DATASET CONTENT:
[start]

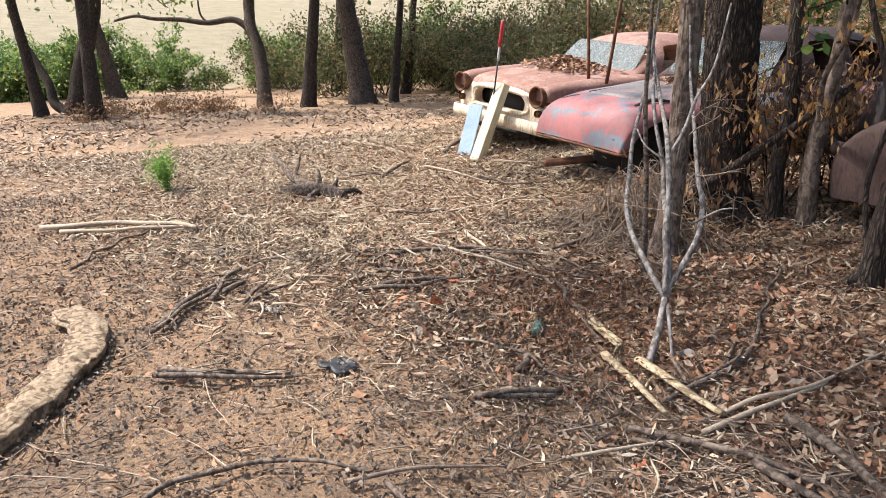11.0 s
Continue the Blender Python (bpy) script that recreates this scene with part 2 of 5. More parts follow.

[end]
[start]

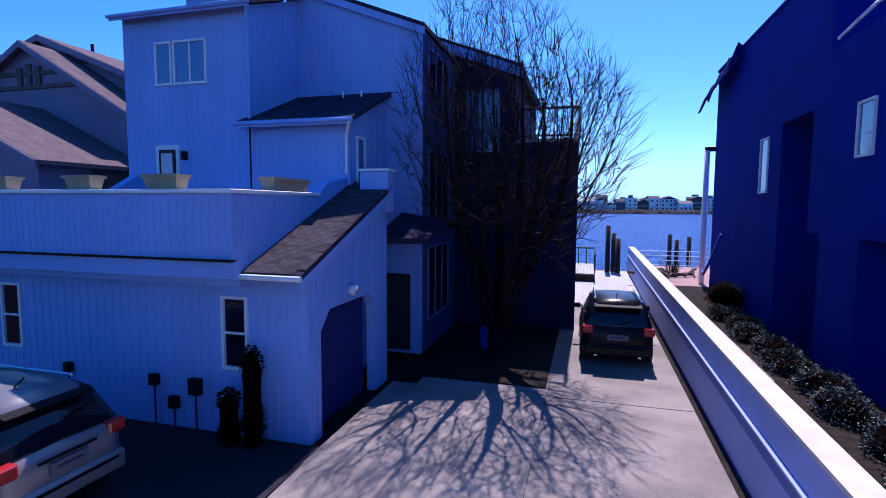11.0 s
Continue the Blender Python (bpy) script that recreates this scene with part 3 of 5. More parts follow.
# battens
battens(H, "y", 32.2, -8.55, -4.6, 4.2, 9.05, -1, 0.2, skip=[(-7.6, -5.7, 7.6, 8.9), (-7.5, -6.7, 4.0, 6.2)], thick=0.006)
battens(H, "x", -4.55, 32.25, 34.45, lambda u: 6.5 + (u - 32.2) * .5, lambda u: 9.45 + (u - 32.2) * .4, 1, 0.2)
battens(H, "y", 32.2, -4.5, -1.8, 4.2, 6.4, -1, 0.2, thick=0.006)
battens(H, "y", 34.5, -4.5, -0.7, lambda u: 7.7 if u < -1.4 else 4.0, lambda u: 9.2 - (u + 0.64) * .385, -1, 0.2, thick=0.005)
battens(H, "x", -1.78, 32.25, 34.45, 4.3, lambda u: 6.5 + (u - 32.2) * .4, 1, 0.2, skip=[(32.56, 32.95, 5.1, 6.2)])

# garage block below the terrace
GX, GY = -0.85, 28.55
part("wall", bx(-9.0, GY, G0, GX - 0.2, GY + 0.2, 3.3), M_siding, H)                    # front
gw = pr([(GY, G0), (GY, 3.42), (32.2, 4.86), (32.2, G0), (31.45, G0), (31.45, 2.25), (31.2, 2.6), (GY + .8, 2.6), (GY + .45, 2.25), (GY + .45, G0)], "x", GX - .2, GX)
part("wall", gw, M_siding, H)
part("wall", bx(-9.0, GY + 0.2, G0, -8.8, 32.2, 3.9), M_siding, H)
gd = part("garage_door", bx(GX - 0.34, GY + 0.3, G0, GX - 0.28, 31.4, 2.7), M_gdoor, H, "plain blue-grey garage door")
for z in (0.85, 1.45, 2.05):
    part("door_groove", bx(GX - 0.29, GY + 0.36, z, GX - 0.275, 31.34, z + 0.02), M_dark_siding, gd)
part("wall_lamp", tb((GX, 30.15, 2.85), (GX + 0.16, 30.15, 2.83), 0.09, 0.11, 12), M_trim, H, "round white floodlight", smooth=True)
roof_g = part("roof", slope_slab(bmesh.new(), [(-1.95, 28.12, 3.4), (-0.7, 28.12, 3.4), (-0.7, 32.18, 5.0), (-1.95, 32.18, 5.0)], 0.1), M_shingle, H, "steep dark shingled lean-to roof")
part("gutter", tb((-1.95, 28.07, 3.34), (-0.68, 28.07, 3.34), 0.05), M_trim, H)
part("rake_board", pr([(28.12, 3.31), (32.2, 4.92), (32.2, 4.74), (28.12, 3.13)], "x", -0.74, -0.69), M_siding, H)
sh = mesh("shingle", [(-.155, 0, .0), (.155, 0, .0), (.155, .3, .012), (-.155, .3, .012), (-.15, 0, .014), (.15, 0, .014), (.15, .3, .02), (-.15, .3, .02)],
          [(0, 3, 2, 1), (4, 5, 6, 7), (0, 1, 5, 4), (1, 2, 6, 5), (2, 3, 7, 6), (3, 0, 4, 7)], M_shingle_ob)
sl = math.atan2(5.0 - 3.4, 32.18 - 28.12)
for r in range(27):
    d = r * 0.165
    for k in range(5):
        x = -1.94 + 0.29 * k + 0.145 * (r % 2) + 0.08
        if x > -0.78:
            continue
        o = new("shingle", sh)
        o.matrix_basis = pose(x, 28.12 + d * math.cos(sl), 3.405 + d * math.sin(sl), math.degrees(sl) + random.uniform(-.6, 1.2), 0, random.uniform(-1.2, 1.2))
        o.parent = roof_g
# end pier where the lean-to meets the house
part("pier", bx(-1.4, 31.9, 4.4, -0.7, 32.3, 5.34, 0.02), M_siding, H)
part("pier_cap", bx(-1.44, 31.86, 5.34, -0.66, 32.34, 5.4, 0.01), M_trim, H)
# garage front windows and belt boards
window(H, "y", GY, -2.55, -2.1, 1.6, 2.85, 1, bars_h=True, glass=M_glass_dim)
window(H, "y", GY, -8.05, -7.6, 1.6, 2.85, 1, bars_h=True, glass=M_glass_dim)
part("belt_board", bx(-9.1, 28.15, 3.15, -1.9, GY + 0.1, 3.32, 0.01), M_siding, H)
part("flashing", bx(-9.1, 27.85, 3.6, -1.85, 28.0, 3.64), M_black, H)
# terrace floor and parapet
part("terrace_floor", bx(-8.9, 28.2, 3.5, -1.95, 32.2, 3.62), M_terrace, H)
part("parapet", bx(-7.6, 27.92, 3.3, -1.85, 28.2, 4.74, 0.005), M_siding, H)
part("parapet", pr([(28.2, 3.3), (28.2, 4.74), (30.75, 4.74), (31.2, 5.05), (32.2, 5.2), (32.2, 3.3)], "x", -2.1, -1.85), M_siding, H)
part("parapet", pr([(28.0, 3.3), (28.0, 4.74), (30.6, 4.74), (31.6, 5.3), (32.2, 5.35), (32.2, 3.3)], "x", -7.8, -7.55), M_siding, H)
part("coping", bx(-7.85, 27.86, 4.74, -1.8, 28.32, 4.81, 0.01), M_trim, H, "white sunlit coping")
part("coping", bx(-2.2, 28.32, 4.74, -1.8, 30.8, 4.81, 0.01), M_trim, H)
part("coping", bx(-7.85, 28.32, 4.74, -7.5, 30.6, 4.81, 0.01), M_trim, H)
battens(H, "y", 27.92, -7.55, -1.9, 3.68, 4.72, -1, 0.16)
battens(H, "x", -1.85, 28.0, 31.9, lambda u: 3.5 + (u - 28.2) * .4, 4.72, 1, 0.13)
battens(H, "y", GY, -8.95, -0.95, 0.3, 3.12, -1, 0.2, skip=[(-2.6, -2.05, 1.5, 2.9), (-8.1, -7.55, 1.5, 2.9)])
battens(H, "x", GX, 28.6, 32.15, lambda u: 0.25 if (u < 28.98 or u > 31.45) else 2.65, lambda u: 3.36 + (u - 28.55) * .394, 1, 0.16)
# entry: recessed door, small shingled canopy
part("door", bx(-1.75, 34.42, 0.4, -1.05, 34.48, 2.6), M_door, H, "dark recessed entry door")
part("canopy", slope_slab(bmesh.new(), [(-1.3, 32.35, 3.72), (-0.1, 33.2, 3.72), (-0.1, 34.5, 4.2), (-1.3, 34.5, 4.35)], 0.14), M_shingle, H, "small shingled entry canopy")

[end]
[start]

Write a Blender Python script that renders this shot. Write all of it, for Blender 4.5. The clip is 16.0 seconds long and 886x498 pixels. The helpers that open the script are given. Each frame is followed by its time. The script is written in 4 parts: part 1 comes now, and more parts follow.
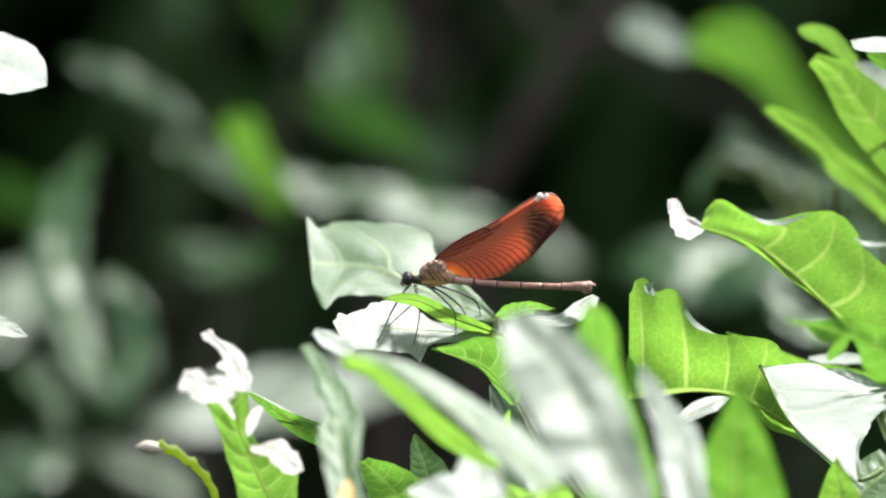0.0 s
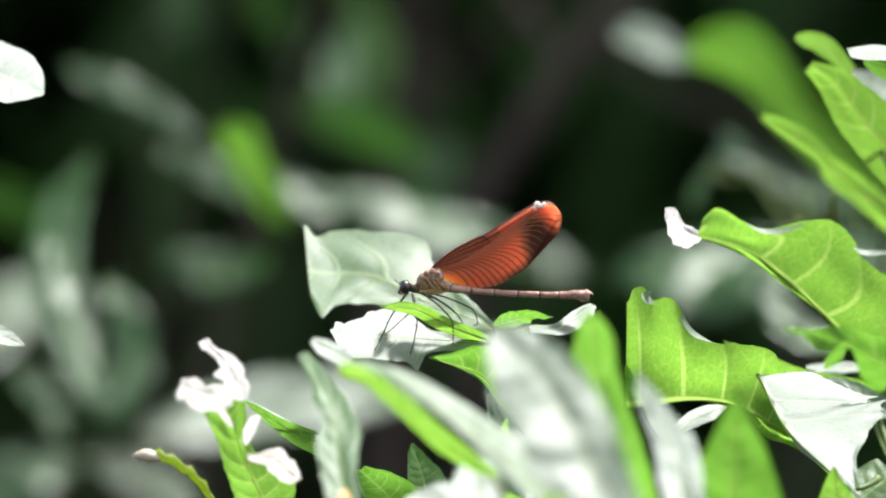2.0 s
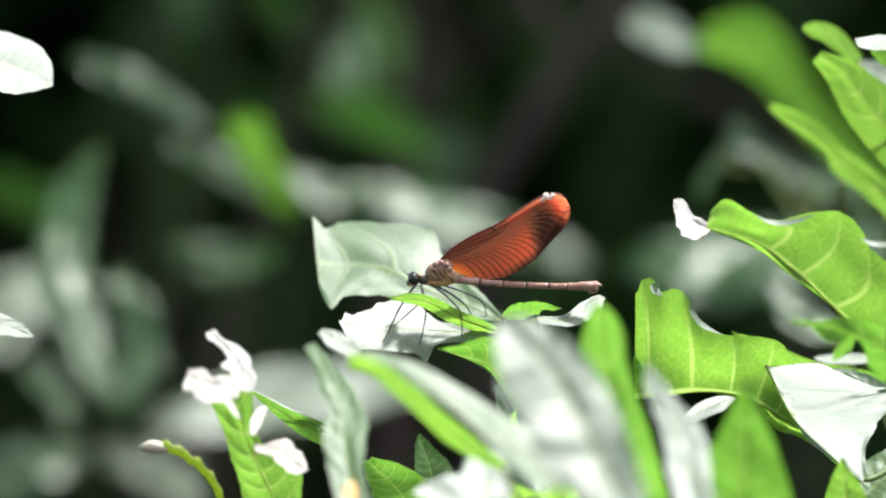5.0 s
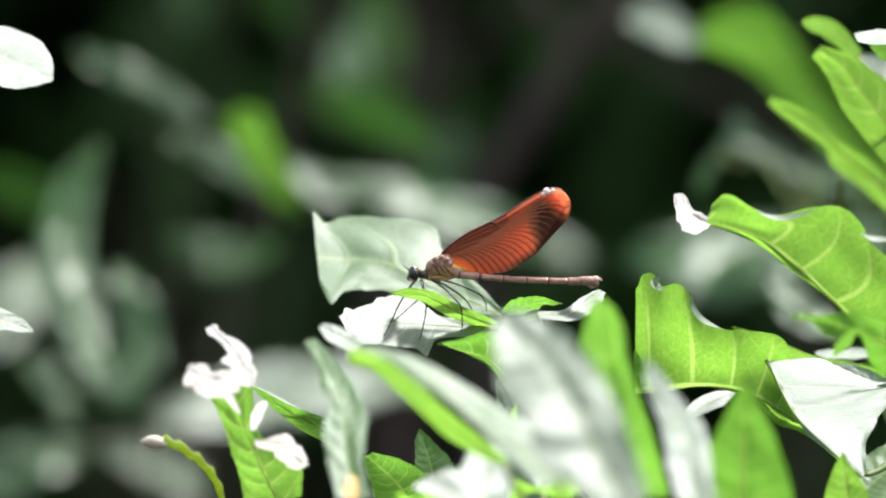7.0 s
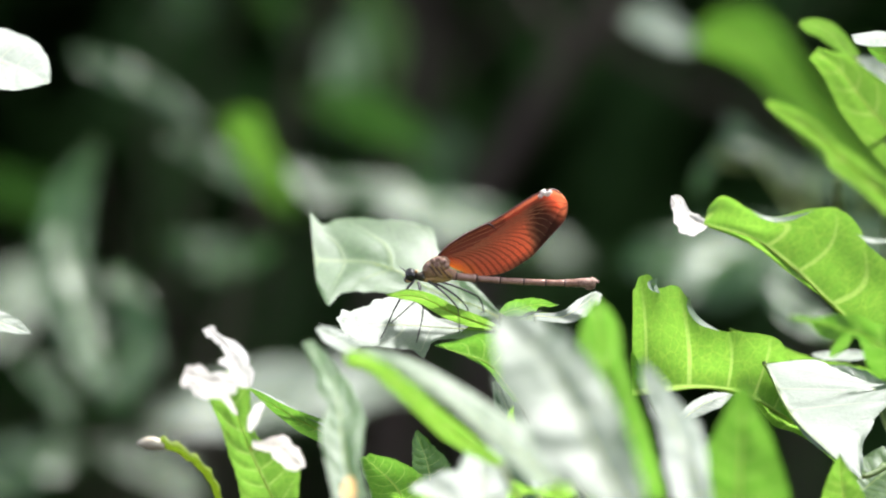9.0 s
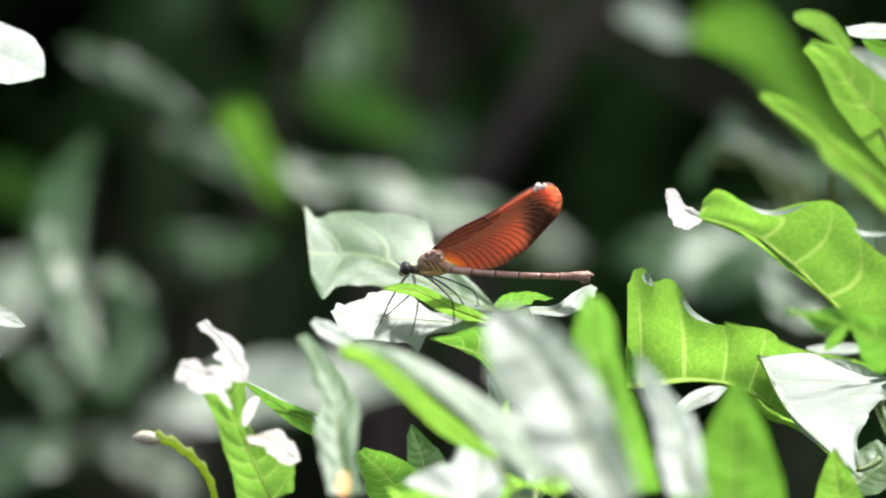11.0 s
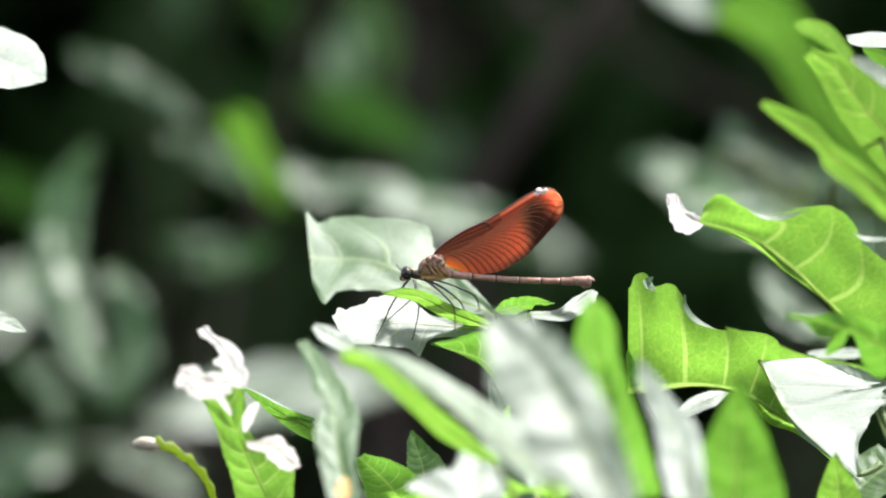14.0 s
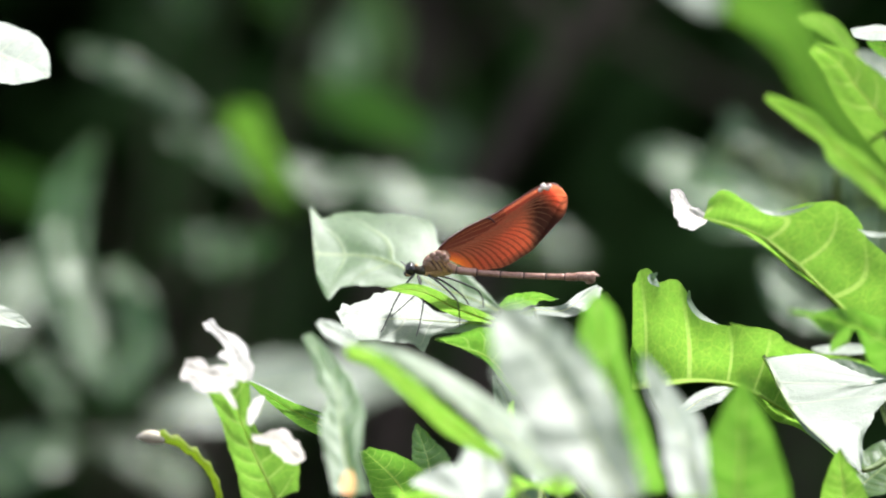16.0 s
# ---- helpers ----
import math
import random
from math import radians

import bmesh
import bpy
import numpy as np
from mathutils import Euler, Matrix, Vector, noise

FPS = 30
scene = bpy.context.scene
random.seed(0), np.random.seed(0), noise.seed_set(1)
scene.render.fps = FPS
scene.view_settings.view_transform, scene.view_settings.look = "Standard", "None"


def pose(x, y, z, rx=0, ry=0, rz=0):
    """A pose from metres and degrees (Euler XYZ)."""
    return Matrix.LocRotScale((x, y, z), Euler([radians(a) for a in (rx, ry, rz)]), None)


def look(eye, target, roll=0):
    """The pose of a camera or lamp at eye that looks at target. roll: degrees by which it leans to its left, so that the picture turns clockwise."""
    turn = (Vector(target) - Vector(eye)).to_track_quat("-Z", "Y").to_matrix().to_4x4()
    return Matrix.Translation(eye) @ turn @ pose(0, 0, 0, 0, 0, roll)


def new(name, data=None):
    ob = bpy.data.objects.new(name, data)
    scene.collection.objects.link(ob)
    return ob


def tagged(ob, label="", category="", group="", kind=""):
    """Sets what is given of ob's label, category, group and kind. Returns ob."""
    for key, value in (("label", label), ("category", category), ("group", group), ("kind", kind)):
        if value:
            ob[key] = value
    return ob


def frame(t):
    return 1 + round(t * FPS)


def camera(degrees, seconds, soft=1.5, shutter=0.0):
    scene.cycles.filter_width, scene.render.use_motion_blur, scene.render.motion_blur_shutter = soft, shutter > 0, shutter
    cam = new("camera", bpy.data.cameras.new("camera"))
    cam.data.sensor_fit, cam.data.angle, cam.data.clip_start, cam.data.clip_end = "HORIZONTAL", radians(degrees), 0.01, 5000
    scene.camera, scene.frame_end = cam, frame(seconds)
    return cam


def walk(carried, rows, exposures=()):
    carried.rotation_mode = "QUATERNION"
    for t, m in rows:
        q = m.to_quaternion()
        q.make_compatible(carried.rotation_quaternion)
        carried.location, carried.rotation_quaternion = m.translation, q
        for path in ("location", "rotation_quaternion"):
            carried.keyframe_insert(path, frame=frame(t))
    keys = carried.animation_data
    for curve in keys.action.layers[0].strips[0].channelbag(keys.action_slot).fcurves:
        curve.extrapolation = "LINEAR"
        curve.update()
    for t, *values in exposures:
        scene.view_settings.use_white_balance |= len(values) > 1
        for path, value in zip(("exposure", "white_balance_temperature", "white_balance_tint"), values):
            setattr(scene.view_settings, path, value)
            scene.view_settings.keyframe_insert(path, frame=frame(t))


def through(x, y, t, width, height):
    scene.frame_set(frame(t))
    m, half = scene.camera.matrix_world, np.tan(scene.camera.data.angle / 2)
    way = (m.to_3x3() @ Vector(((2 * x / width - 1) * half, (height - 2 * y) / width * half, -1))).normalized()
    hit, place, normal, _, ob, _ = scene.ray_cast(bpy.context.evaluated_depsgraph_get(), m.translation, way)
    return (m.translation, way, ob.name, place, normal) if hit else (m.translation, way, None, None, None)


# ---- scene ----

[end]

STATED TASK:
Pull every line containing the word "height" out of the entries above.

EXERCISE OUTPUT:
def through(x, y, t, width, height):
    way = (m.to_3x3() @ Vector(((2 * x / width - 1) * half, (height - 2 * y) / width * half, -1))).normalized()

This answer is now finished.